Our working capital at September 30, 2009 was negative by $2.7 million
compared to a positive working capital of $12.5 million at December 31,
2008, again driven by the $11.5 million TPS repurchase and a $7.0
million loan that has become short-term in nature.
Stockholders' equity was $113.2 million at September 30, 2009 compared
to $69.4 million at December 31, 2008.
About Reading International, Inc.
Reading International (http://www.readingrdi.com)

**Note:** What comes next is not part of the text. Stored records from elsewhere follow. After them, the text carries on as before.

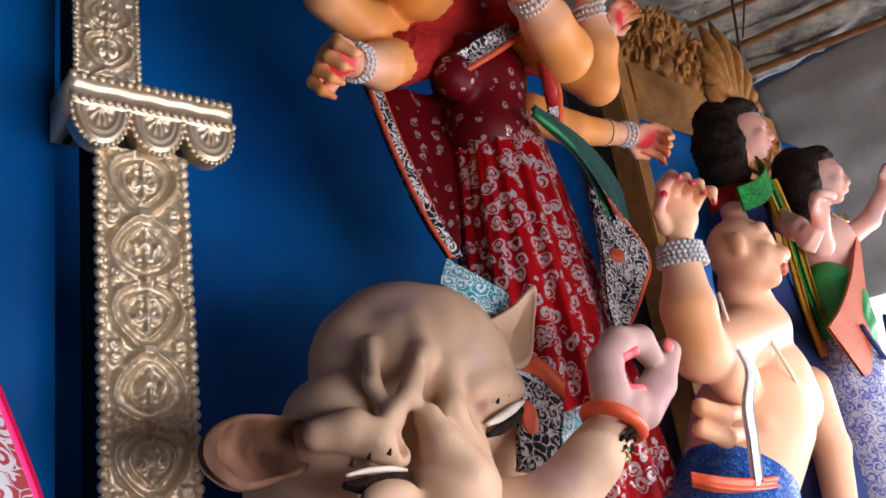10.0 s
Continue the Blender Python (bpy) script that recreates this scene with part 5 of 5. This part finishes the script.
    # printed fall at her side
    s.band([(3.272, 1.800, 2.436), (3.221, 1.770, 2.189), (3.143, 1.740, 1.970), (3.130, 1.720, 1.845)], [(3.343, 1.800, 2.430), (3.491, 1.770, 2.191), (3.374, 1.740, 2.042), (3.165, 1.720, 1.841)], M_BLACKPRINT, 0.012, 40, 0.008, 1.2)
    s.tube([(3.330, 1.790, 2.429), (3.483, 1.760, 2.187), (3.364, 1.730, 2.035), (3.150, 1.710, 1.835)], 0.012, M_ORANGELINE, 7)
    s.balls([(3.283, 1.745, 2.160)], 0.05, M_ORANGELINE, (0.9, 0.25, 0.55), 12)
    # back cloth spread behind the hip
    s.ribbon([(2.54, 2.12, 2.86), (2.60, 2.10, 2.60), (2.68, 2.08, 2.36), (2.76, 2.06, 2.20)], [(0.36, -0.02, 0.02), (0.32, -0.02, 0.02), (0.18, -0.02, 0.02), (0.06, 0, 0.02)], M_REDBODICE, 0.012, 40, 0.012, 2.5)
    s.ribbon([(2.53, 2.10, 2.86), (2.59, 2.08, 2.60), (2.67, 2.06, 2.36), (2.75, 2.04, 2.20)], (0.05, -0.012, 0.005), M_BLACKPRINT, 0.012, 40)
    for dx in (0.0, 0.052):
        s.tube([(2.53 + dx, 2.085, 2.86), (2.59 + dx, 2.065, 2.60), (2.67 + dx, 2.045, 2.36), (2.75 + dx * 0.5, 2.03, 2.20)], 0.009, M_ORANGELINE, 6)
    # turquoise hem and printed panel below it
    s.band([(2.512, 1.850, 2.031), (2.574, 1.800, 1.955), (2.687, 1.780, 1.902)], [(2.563, 1.860, 2.116), (2.616, 1.810, 2.057), (2.724, 1.790, 1.994)], M_TEAL, 0.02, 24)
    s.band([(2.560, 1.710, 1.477), (2.630, 1.700, 1.462), (2.704, 1.690, 1.453)], [(2.677, 1.750, 1.758), (2.730, 1.730, 1.718), (2.797, 1.720, 1.661)], M_BLACKPRINT, 0.02, 24)
    s.band([(2.665, 1.745, 1.758), (2.724, 1.725, 1.718), (2.795, 1.715, 1.657)], [(2.709, 1.760, 1.816), (2.767, 1.740, 1.772), (2.833, 1.730, 1.712)], M_ORANGELINE, 0.02, 24)
    s.tube([(2.654, 1.735, 1.754), (2.712, 1.715, 1.713), (2.783, 1.705, 1.652)], 0.007, M_WHITEORN, 7)
    s.balls([(2.647, 1.705, 1.609)], 0.055, M_ORANGELINE, (0.6, 0.25, 1.0), 12)
    s.band([(2.712, 1.690, 1.506), (2.834, 1.690, 1.512)], [(2.773, 1.710, 1.616), (2.904, 1.710, 1.643)], M_TEAL, 0.02, 14)
    return s.thing("statue", "tall ten-armed clay goddess statue in a red foil sari", "statue", "statues on the platform")


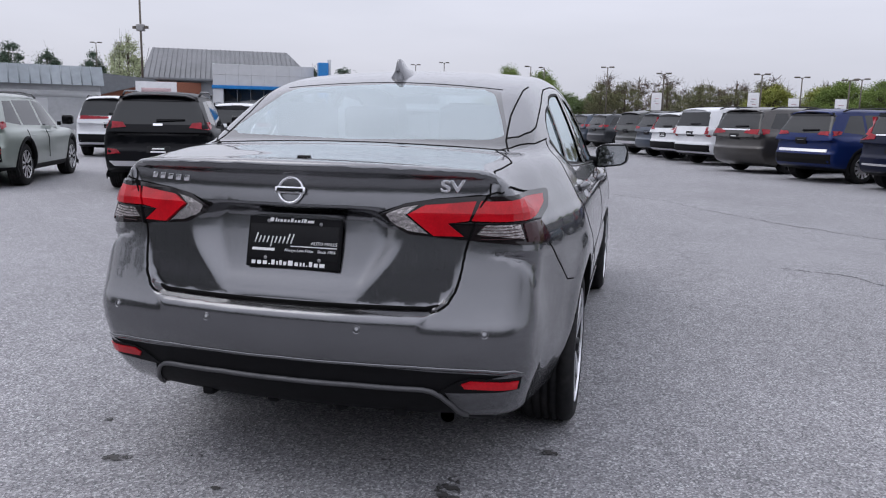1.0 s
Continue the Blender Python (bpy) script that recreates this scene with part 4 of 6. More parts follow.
# ---- the other vehicles ----
def suv_spec(L=4.50, W=0.92, H=1.66, boxy=0.0, ride=0.20, wr=0.345, hood=0.0, short=0.0):
    """Field, outlines and axles of an upright five-door car. boxy: 0 sloping tail, 1 upright tail and flat roof."""
    k, h = L / 4.5, H / 1.66
    ar, af = 0.92 * k - short, 3.58 * k
    base = curve((0.15, W - 0.10), (0.30, W - 0.04), (0.55, W - 0.005), (0.80 * h, W - 0.004), (0.95 * h, W - 0.03), (1.06 * h, W - 0.085), (1.2 * h, W - 0.14))
    taper = curve((-0.1, 0.24), (0.08, 0.13), (0.35, 0.055), (0.9, 0.0), (3.2 * k, 0.0), (3.9 * k, 0.05), (4.3 * k, 0.14), (4.5 * k, 0.30))
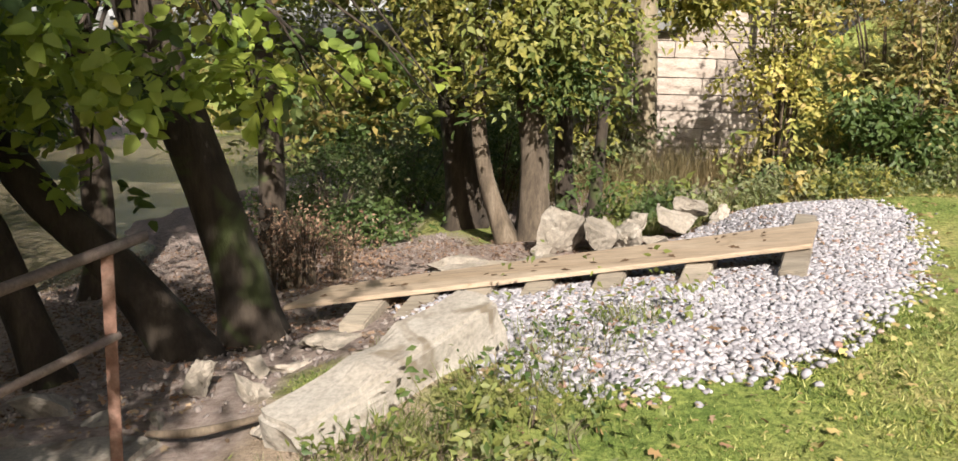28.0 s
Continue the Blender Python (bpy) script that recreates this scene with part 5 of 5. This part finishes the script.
c = ramp(nt, geo.outputs["Random Per Island"], [(0, (0.2, 0.19, 0.208)), (0.35, (0.29, 0.28, 0.305)), (0.75, (0.37, 0.36, 0.385)), (0.94, (0.43, 0.41, 0.42)), (0.98, (0.34, 0.25, 0.21)), (1.0, (0.22, 0.12, 0.09))])
c = mixc(nt, 0.7, c, ramp(nt, tex(nt, 60, 4), [(0.3, (0.7, 0.7, 0.7)), (0.65, (1.1, 1.1, 1.1))]), "MULTIPLY")
nt.links.new(c, p.inputs["Base Color"])
p.inputs["Roughness"].default_value = 0.9
npmesh("gravel_rest", np.concatenate(V), np.concatenate(F), M["gravel_mass"], bed)["kind"] = "stuff"

# shore pebbles
n = 9000
x, y = lay(n, -13, -5.0, 25.2, 35)
k = shore_mask(x, y) > 0.5
x, y = x[k], y[k]
V, F, base = [], [], 0
for i in range(len(x)):
    s = 0.014 + 0.03 * rng.random() ** 2.5
    mm = np.array(pose(x[i], y[i], gp(x[i], y[i]) + s * 0.3, *rng.uniform(0, 360, 3)) @ Matrix.Diagonal((s, s, s, 1)))
    sv, sf = STONES[i % 10][:2]
    V.append(np.array(sv) @ mm[:3, :3].T + mm[:3, 3])
    F.append(np.array(sf) + base)
    base += len(sv)
tagged(npmesh("shore_pebbles", np.concatenate(V), np.concatenate(F), M["pebble"]), "pebbles along the stony creek shore", "pebbles", kind="stuff")

# stone courses of the abutment
blocks = [block(pose(0, 0, 0), 1, 1, 1, 0.02, 0.04, 3, 2.0 + i) for i in range(4)]
BM = []
for b in blocks:
    me = bpy.data.meshes.new("stone_block")
    b.to_mesh(me)
    b.free()
    me.materials.append(M["block"])
    BM.append(me)
r6 = random.Random(6)
row, z = 0, -1.5
while z < 2.95:
    hgt = r6.uniform(0.34, 0.46)
    x = -2.2
    while x < 2.9:
        w = r6.uniform(0.8, 1.7)
        ob = new("stone_block", r6.choice(BM))
        ob.parent = abutment
        ob.matrix_basis = pose(x + w / 2, 39.0 - r6.uniform(0, 0.05), z + hgt / 2) @ Matrix.Diagonal((w - 0.012, 0.34, hgt - 0.018, 1))
        x += w
    z += hgt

is in the business of owning and operating cinemas and developing,
owning and operating real estate assets. Our business consists primarily
of:
the development, ownership and operation of multiplex cinemas in the
United States, Australia and New Zealand; and
the development, ownership and operation of retail and commercial real
estate in Australia, New Zealand and the United States, including
entertainment-themed retail centers ("ETRC") in Australia and New
Zealand and live theater assets in Manhattan and Chicago in the United
States.
Reading manages its worldwide cinema business under various different
brands:
in the United States, under the
Reading brand,
Angelika Film Center brand (http://angelikafilmcenter.com/),
Consolidated Theatres brand (http://www.consolidatedtheatres.com/),
and
City Cinemas brand;
in Australia, under the Reading brand (http://www.readingcinemas.com.au/);
and
in New Zealand, under the
Reading (http://www.readingcinemas.co.nz)
and
Rialto (http://www.rialto.co.nz)
brands.
Forward-Looking Statements
Our statements in this press release contain a variety of
forward-looking statements as defined by the Securities Litigation
Reform Act of 1995. Forward-looking statements reflect only our
expectations regarding future events and operating performance and
necessarily speak only as of the date the information was prepared. No
guarantees can be given that our expectation will in fact be realized,
in whole or in part. You can recognize these statements by our
use of words such as, by way of example, "may," "will," "expect,"
"believe," and "anticipate" or other similar terminology.
These forward-looking statements reflect our expectation after having
considered a variety of risks and uncertainties. However, they
are necessarily the product of internal discussion and do not
necessarily completely reflect the views of individual members of our
Board of Directors or of our management team.